When your Docker container fails to start or stops unexpectedly, these commands help diagnose and resolve Docker daemon-related issues. Use them to check if Docker is running properly, restart the service if needed, or examine system logs for error messages.
# Check Docker daemon status (Linux)
sudo systemctl status docker

# Restart Docker daemon (Linux)
sudo systemctl restart docker

# View Docker logs (Linux)
sudo journalctl -fu docker

GPU Access Problems

These commands help troubleshoot GPU visibility and accessibility issues within Docker containers. Use them to verify that the NVIDIA runtime is properly configured, list available GPUs on your system, or reset a GPU that may be in an error state.
# Verify NVIDIA runtime
docker info | grep nvidia

# List available GPUs
nvidia-smi -L

# Reset GPU (if needed - Linux)
sudo nvidia-smi --gpu-reset

GPU Monitoring

Monitor GPU performance and resource utilization in real-time. These commands are essential for tracking GPU memory usage, identifying bottlenecks, and ensuring your inference workloads are running efficiently. Use them to detect memory leaks or verify that your containers are properly utilizing GPU resources.
# Real-time GPU monitoring
watch -n 1 nvidia-smi

# Detailed memory usage
nvidia-smi --query-gpu=timestamp,name,memory.used,memory.total,memory.free --format=csv

# Monitor GPU processes
nvidia-smi --query-compute-apps=pid,process_name,used_memory --format=csv -l 1

Container Management

Essential commands for managing Docker containers running your inference nodes. Use these to check container health, view logs for debugging, follow real-time output during operations, or monitor resource consumption to ensure containers aren’t exceeding system limits.
# Check container status
docker ps -a

# View container logs
docker logs <container_name>

# Follow logs in real-time
docker logs -f <container_name>

# Monitor resource usage
docker stats <container_name>

Handling Failures

Commands for managing failed or problematic containers. Use these when you need to stop unresponsive containers, force-terminate hung processes, remove containers for a fresh start, or clean up disk space by removing unused Docker resources.
# Stop container gracefully
docker stop <container_name>

# Force stop
docker kill <container_name>

# Remove container
docker rm <container_name>

# Clean up unused resources
docker system prune

Restart Policies

Configure automatic container restart behavior to ensure high availability of your inference nodes.
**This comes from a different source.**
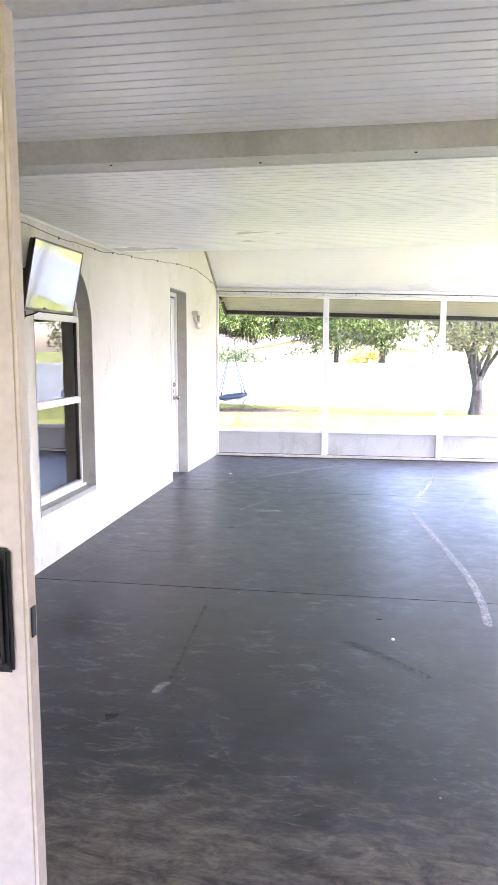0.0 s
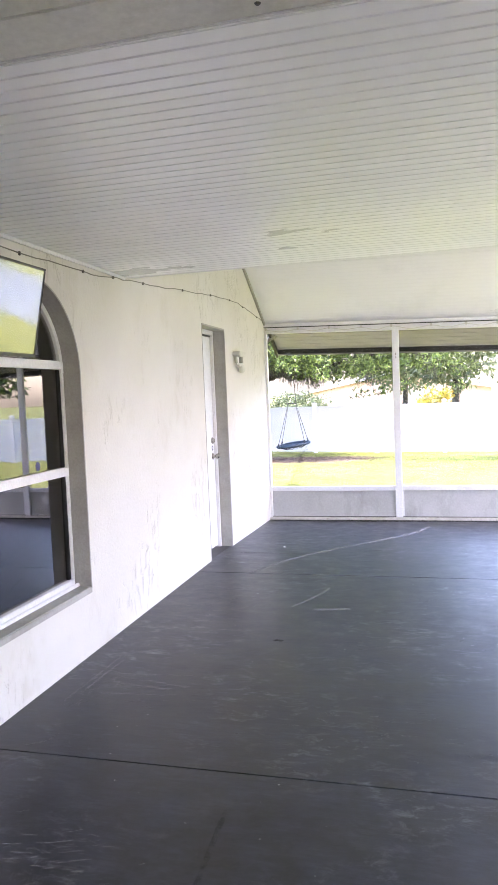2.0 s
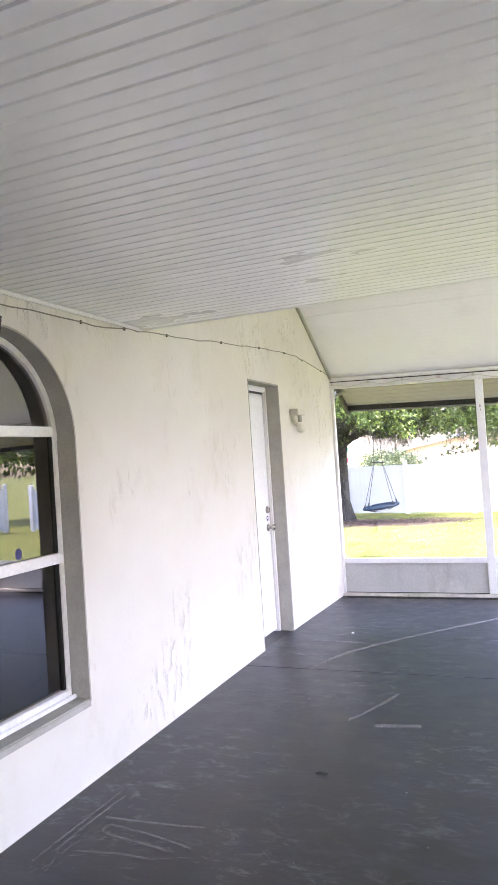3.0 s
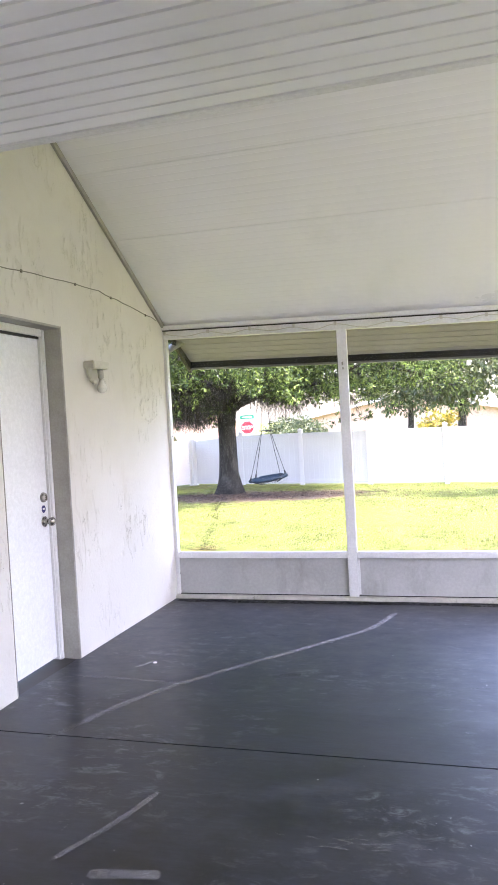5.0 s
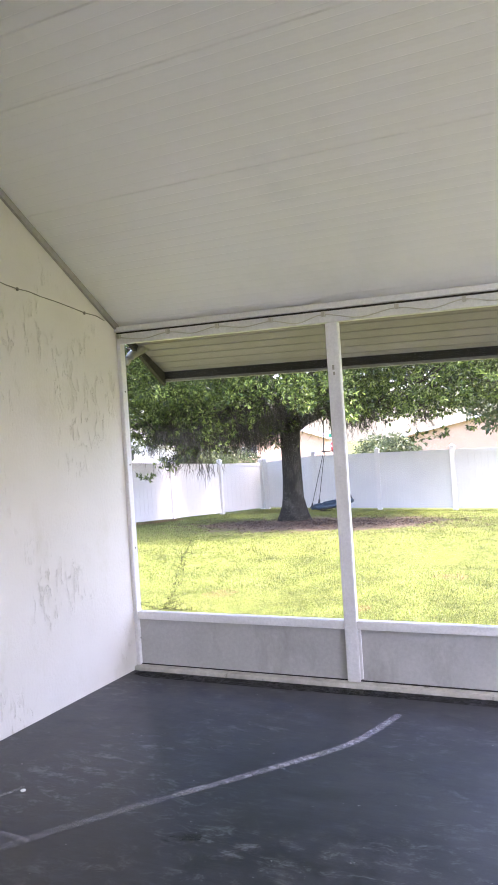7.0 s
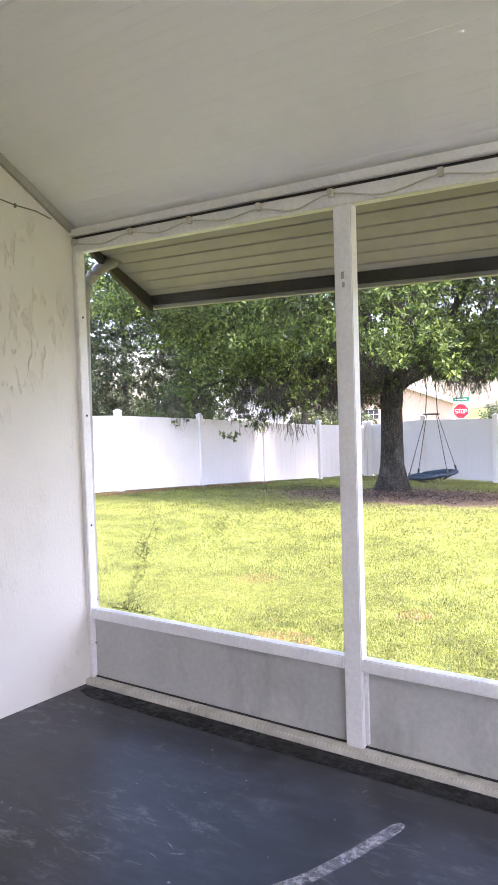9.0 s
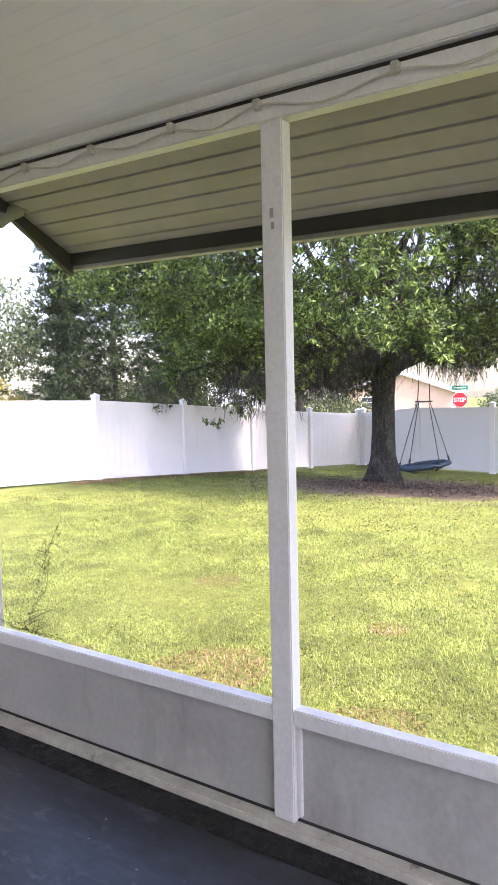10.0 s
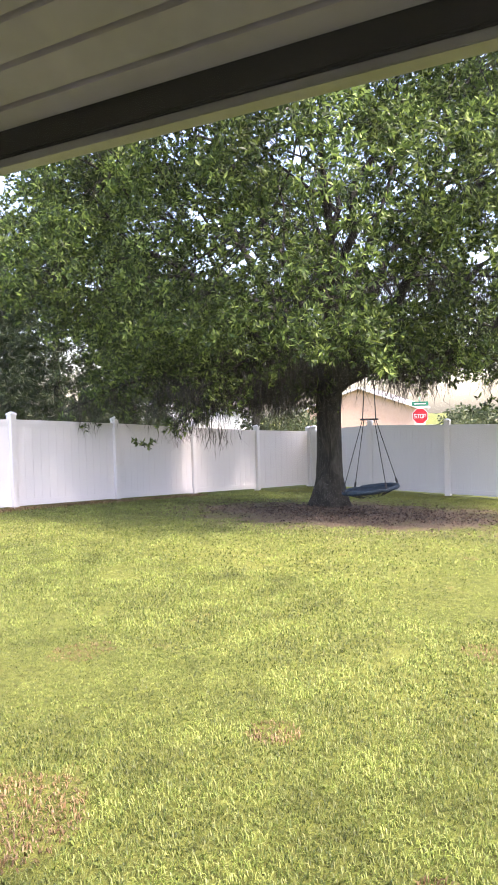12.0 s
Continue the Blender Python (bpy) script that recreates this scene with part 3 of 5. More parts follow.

These policies help maintain uptime by automatically restarting containers after crashes, system reboots, or failures, reducing the need for manual intervention.
# Always restart (including after reboot)
docker run -d --restart always ...

# Restart on failure (max 5 attempts)
docker run -d --restart on-failure:5 ...

# Restart unless manually stopped
docker run -d --restart unless-stopped ...

Performance Monitoring

Advanced monitoring commands for tracking both container and GPU performance metrics. Use these to identify performance bottlenecks, monitor power consumption for efficiency optimization, or track temperature to prevent thermal throttling during intensive inference workloads.
# Monitor container metrics
docker stats --format "table {{.Name}}\t{{.CPUPerc}}\t{{.MemUsage}}\t{{.NetIO}}"

# Monitor GPU temperature and power
nvidia-smi --query-gpu=temperature.gpu,power.draw,power.limit --format=csv -l 1
Tip: Always check container logs first when troubleshooting issues. They often contain valuable error messages and diagnostic information.